> Given exercise:
Scan the records and identify every line in which the string "that" occurs, then return those lines.

> Dataset excerpts:

** start **

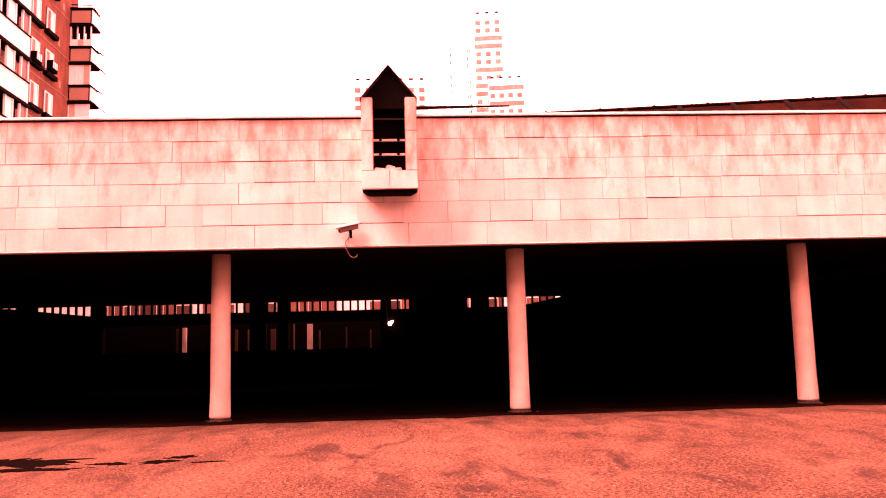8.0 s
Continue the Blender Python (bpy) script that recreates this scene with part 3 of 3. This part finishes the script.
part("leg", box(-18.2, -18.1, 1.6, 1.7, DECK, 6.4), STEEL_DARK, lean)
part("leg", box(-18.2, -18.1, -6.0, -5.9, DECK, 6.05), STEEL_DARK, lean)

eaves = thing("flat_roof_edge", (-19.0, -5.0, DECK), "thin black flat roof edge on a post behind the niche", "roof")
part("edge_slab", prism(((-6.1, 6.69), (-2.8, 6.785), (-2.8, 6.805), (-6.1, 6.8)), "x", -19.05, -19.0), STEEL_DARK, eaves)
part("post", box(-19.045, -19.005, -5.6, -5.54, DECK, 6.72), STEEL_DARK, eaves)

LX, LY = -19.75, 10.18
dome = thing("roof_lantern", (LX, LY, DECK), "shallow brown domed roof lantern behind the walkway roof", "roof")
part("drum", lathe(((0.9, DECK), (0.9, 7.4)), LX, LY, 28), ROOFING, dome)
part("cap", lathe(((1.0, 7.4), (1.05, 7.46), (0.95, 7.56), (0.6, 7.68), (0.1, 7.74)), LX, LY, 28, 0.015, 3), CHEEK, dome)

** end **
** start **

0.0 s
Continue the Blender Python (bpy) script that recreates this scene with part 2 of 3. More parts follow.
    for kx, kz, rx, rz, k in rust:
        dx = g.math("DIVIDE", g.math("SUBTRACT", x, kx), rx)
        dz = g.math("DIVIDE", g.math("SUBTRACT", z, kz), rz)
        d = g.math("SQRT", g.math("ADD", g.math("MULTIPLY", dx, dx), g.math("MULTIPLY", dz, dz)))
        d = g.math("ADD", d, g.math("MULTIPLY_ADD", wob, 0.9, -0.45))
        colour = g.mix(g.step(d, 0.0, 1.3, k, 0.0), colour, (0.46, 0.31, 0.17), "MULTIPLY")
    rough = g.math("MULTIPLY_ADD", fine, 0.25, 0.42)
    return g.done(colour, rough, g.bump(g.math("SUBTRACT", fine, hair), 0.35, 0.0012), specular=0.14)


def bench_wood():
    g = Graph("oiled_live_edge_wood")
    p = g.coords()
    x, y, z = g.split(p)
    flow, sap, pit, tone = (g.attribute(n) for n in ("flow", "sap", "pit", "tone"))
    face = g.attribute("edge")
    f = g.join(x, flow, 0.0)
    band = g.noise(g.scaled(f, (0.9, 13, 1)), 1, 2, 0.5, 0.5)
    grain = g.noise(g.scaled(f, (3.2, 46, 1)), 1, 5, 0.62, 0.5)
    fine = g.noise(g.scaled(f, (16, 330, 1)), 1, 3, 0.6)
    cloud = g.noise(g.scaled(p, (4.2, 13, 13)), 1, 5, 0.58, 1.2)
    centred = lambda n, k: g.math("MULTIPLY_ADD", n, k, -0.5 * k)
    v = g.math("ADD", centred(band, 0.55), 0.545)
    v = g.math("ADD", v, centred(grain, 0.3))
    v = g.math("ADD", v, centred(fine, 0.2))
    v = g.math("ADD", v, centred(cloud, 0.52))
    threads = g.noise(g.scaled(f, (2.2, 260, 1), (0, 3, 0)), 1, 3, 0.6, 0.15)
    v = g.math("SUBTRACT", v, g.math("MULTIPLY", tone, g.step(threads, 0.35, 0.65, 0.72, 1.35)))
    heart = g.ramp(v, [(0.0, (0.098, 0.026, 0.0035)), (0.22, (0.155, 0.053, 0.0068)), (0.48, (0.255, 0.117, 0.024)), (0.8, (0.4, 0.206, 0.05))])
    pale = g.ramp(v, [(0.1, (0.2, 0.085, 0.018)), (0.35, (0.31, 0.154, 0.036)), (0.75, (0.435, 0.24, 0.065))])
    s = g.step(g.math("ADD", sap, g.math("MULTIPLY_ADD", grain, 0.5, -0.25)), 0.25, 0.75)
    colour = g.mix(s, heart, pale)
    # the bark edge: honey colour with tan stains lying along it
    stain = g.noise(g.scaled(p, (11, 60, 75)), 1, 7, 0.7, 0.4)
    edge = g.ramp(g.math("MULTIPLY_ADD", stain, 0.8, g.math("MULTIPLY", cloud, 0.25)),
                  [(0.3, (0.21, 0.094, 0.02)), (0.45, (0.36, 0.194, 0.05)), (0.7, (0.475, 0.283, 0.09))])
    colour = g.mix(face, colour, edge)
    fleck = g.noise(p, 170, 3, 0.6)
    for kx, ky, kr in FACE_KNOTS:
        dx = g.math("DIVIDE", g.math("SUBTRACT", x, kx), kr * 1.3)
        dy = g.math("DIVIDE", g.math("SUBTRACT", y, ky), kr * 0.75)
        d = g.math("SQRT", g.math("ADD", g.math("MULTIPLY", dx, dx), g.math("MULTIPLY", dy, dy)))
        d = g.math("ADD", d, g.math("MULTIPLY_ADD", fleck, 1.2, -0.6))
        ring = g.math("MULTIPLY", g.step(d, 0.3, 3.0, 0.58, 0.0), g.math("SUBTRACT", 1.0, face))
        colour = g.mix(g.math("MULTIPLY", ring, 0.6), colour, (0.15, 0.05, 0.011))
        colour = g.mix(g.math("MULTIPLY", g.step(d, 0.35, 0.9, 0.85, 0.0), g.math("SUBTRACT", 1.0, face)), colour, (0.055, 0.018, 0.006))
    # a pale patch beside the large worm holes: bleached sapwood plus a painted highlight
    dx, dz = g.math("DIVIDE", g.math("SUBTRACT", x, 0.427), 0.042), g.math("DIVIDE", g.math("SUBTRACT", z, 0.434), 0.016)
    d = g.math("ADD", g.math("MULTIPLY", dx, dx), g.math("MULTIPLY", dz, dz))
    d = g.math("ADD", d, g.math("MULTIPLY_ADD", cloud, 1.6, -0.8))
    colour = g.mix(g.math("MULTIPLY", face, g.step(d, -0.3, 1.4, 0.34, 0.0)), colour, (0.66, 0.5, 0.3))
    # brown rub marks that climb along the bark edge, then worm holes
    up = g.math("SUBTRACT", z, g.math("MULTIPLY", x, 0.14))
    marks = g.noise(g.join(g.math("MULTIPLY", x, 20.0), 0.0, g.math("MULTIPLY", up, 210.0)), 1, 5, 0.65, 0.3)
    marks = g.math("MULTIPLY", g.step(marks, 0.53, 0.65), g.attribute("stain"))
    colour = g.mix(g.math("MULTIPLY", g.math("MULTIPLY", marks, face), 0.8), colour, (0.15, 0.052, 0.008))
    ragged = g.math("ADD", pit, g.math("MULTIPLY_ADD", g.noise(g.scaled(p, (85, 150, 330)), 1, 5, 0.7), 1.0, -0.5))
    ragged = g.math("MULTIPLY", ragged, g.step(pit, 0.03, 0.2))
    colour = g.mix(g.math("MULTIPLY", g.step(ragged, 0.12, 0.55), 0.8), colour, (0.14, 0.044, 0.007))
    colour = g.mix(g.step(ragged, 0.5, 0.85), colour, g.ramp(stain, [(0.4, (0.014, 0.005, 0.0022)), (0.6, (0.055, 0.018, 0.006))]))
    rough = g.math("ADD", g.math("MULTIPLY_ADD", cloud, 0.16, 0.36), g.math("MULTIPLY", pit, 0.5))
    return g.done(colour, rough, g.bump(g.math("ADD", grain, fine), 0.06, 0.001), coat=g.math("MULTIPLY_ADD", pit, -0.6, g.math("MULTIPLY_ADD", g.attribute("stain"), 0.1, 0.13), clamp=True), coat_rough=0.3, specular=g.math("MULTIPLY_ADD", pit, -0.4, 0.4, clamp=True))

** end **
** start **

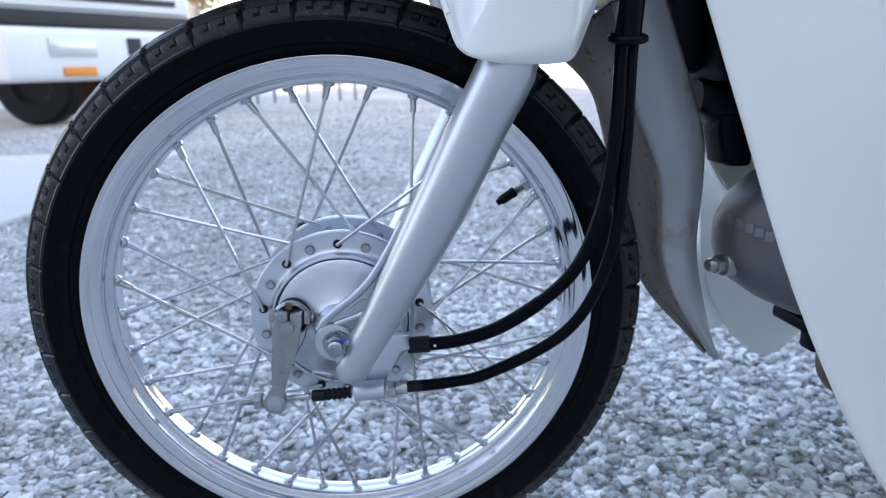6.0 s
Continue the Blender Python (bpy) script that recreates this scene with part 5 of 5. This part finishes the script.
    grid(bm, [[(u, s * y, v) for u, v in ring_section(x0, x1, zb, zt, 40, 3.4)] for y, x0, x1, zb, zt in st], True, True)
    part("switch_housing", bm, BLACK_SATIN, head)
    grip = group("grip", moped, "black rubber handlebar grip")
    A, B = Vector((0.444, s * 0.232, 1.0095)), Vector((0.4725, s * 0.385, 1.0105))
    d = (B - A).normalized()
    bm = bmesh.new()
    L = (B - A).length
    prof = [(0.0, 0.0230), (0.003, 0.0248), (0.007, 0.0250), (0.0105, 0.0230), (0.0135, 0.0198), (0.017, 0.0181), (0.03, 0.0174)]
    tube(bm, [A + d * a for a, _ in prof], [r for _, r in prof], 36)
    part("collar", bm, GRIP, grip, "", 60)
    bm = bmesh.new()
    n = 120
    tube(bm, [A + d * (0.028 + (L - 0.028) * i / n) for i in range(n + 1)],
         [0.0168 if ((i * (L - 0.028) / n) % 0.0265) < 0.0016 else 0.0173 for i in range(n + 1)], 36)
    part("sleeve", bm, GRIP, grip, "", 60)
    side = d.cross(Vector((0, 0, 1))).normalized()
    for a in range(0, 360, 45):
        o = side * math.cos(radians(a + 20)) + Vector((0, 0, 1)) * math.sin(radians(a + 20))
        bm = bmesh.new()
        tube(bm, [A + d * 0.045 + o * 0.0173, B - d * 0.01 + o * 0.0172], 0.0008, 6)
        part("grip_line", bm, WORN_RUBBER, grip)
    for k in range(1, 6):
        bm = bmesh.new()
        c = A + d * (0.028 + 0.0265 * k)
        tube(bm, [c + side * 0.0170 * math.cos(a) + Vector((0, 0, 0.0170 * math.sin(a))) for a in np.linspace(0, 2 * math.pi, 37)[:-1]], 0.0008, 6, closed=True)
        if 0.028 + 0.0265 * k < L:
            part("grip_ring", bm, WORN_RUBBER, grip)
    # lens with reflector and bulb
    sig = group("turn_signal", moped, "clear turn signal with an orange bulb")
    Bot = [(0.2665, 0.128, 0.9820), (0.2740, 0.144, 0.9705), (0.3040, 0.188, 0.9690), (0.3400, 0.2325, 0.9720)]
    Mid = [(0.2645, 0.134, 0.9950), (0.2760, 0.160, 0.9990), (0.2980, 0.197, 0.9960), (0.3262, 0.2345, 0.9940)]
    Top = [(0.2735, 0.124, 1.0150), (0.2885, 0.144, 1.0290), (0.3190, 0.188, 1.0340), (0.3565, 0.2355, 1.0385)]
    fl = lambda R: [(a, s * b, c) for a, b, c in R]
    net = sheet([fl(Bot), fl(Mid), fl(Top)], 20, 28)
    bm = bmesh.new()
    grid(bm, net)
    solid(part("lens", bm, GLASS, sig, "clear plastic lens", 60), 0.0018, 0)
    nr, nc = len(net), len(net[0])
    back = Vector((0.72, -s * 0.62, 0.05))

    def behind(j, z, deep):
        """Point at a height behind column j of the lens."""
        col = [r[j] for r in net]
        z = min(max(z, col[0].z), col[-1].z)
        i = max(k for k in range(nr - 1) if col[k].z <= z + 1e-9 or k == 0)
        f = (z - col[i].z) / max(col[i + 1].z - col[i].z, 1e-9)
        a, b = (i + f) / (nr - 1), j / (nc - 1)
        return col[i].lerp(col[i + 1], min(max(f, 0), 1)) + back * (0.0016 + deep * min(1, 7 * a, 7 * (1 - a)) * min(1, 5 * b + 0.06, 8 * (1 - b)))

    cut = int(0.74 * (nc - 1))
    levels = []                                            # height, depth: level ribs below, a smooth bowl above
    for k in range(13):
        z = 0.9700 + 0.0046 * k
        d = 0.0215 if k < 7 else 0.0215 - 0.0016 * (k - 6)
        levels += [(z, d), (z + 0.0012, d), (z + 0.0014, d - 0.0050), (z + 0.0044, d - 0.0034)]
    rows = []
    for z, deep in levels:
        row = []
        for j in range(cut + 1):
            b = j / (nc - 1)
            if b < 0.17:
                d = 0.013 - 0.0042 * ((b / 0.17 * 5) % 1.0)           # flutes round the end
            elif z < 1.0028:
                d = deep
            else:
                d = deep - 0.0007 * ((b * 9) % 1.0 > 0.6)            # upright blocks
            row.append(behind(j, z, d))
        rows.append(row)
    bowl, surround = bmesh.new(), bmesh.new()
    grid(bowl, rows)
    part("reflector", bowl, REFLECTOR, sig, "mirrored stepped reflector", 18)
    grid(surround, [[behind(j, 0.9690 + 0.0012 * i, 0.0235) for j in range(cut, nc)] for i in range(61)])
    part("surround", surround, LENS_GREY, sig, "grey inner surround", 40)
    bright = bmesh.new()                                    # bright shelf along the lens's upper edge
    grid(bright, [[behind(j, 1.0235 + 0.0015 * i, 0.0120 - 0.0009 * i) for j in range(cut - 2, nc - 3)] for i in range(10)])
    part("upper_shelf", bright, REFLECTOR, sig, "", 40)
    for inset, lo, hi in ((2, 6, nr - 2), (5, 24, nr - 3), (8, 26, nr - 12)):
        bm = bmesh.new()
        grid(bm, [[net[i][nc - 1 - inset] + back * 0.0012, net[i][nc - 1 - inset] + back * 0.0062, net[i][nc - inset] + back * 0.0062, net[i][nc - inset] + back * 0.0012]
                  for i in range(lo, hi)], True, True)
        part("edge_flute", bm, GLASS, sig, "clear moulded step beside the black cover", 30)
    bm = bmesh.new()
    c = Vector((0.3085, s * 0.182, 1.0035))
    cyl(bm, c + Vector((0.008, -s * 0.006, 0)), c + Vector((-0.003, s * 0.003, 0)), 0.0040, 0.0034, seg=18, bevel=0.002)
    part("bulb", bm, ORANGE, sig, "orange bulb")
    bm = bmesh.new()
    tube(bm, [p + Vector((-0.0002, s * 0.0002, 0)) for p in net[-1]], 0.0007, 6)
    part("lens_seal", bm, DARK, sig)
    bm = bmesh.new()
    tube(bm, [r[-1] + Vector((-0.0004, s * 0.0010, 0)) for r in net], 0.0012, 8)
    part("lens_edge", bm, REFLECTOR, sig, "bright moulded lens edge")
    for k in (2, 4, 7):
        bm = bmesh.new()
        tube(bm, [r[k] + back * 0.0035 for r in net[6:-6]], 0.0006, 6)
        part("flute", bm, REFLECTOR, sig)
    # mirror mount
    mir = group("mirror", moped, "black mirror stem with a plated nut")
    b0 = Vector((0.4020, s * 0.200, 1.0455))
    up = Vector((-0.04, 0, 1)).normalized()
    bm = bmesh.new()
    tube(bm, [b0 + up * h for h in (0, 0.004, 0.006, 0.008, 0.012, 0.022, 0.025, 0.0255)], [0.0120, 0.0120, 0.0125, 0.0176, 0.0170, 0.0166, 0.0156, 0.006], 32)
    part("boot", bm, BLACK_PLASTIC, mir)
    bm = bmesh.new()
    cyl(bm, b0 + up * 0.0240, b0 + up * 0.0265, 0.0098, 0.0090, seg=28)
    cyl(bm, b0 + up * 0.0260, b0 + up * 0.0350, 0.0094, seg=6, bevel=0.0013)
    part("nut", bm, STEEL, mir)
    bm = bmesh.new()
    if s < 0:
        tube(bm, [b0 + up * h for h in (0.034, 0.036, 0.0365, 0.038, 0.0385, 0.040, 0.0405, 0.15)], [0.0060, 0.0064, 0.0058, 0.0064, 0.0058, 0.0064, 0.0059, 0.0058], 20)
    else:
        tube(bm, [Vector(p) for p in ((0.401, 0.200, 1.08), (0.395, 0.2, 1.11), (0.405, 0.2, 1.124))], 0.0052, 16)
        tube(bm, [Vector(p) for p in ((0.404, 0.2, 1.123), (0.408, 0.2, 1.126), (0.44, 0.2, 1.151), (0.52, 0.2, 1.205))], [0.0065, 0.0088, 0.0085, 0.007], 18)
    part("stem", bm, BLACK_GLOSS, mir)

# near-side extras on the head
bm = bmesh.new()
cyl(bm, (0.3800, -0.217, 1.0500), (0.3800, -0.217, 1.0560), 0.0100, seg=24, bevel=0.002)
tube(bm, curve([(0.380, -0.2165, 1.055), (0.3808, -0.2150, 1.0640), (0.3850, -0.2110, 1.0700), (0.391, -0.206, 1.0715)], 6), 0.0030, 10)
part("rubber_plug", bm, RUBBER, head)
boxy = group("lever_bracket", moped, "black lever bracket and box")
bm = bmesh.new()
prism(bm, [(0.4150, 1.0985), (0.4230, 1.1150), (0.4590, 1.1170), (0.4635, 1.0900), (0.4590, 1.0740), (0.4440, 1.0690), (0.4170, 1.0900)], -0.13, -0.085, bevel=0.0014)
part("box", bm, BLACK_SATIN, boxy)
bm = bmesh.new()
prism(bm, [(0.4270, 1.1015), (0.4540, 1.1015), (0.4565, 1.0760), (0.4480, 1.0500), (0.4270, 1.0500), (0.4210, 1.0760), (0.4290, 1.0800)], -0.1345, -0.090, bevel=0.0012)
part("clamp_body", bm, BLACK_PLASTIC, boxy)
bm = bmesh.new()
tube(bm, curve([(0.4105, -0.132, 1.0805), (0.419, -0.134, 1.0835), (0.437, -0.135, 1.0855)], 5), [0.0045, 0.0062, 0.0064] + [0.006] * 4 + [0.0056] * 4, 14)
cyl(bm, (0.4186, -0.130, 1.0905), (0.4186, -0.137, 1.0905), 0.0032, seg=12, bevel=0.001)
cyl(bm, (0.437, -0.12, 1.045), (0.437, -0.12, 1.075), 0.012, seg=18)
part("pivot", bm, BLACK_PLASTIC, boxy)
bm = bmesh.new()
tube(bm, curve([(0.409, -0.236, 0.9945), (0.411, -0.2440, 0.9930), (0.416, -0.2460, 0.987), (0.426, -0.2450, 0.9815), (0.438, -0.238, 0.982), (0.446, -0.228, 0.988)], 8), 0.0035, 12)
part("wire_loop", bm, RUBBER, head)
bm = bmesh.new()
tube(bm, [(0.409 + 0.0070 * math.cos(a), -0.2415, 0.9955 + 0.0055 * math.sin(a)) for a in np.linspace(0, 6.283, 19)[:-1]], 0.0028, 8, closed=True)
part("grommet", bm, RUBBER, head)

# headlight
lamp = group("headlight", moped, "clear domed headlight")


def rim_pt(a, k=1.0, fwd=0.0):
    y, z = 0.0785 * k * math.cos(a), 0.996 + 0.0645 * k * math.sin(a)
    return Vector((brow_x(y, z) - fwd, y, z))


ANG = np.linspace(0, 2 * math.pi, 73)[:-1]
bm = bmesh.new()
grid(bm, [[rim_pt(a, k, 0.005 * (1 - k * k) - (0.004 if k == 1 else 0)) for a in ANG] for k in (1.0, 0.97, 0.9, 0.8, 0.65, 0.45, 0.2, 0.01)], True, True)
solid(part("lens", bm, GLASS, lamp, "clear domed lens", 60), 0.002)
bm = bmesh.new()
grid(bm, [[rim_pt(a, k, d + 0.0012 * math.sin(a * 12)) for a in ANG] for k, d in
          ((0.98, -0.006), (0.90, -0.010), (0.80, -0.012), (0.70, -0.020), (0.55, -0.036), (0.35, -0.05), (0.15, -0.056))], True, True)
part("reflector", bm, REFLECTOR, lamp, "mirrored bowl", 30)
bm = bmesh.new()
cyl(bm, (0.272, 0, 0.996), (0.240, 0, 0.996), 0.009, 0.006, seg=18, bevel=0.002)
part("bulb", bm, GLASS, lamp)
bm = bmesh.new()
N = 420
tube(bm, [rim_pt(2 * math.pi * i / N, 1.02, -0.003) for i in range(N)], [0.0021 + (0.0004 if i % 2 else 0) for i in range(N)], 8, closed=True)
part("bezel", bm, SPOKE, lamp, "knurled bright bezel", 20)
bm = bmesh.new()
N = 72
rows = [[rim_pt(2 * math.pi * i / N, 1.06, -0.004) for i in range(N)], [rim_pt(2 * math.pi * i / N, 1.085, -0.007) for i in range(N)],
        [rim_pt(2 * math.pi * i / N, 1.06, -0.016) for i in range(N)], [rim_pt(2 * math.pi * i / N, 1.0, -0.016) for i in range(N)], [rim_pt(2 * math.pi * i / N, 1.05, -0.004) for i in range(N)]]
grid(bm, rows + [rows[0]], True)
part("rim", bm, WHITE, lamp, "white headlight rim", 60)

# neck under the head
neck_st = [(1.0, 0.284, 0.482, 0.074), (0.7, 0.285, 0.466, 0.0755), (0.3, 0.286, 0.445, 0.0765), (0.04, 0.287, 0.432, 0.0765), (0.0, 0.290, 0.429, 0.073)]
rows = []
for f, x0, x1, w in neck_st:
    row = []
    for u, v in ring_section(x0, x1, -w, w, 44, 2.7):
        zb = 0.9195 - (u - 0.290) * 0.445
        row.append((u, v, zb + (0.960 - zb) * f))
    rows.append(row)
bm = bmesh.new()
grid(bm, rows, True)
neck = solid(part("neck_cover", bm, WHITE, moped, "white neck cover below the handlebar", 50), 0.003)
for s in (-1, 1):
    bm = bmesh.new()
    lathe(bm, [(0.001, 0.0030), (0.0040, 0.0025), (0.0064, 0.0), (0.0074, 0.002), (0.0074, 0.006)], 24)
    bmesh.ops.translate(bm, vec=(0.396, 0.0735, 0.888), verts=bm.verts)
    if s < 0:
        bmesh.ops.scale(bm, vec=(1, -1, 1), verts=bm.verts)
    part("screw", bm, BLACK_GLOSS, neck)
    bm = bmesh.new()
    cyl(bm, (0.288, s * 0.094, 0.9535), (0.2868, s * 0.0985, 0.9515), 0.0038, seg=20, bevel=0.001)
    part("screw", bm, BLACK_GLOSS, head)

** end **

> Problem solution:
Continue the Blender Python (bpy) script that recreates this scene with part 3 of 3. This part finishes the script.
Continue the Blender Python (bpy) script that recreates this scene with part 2 of 3. More parts follow.
    # brown rub marks that climb along the bark edge, then worm holes
Continue the Blender Python (bpy) script that recreates this scene with part 5 of 5. This part finishes the script.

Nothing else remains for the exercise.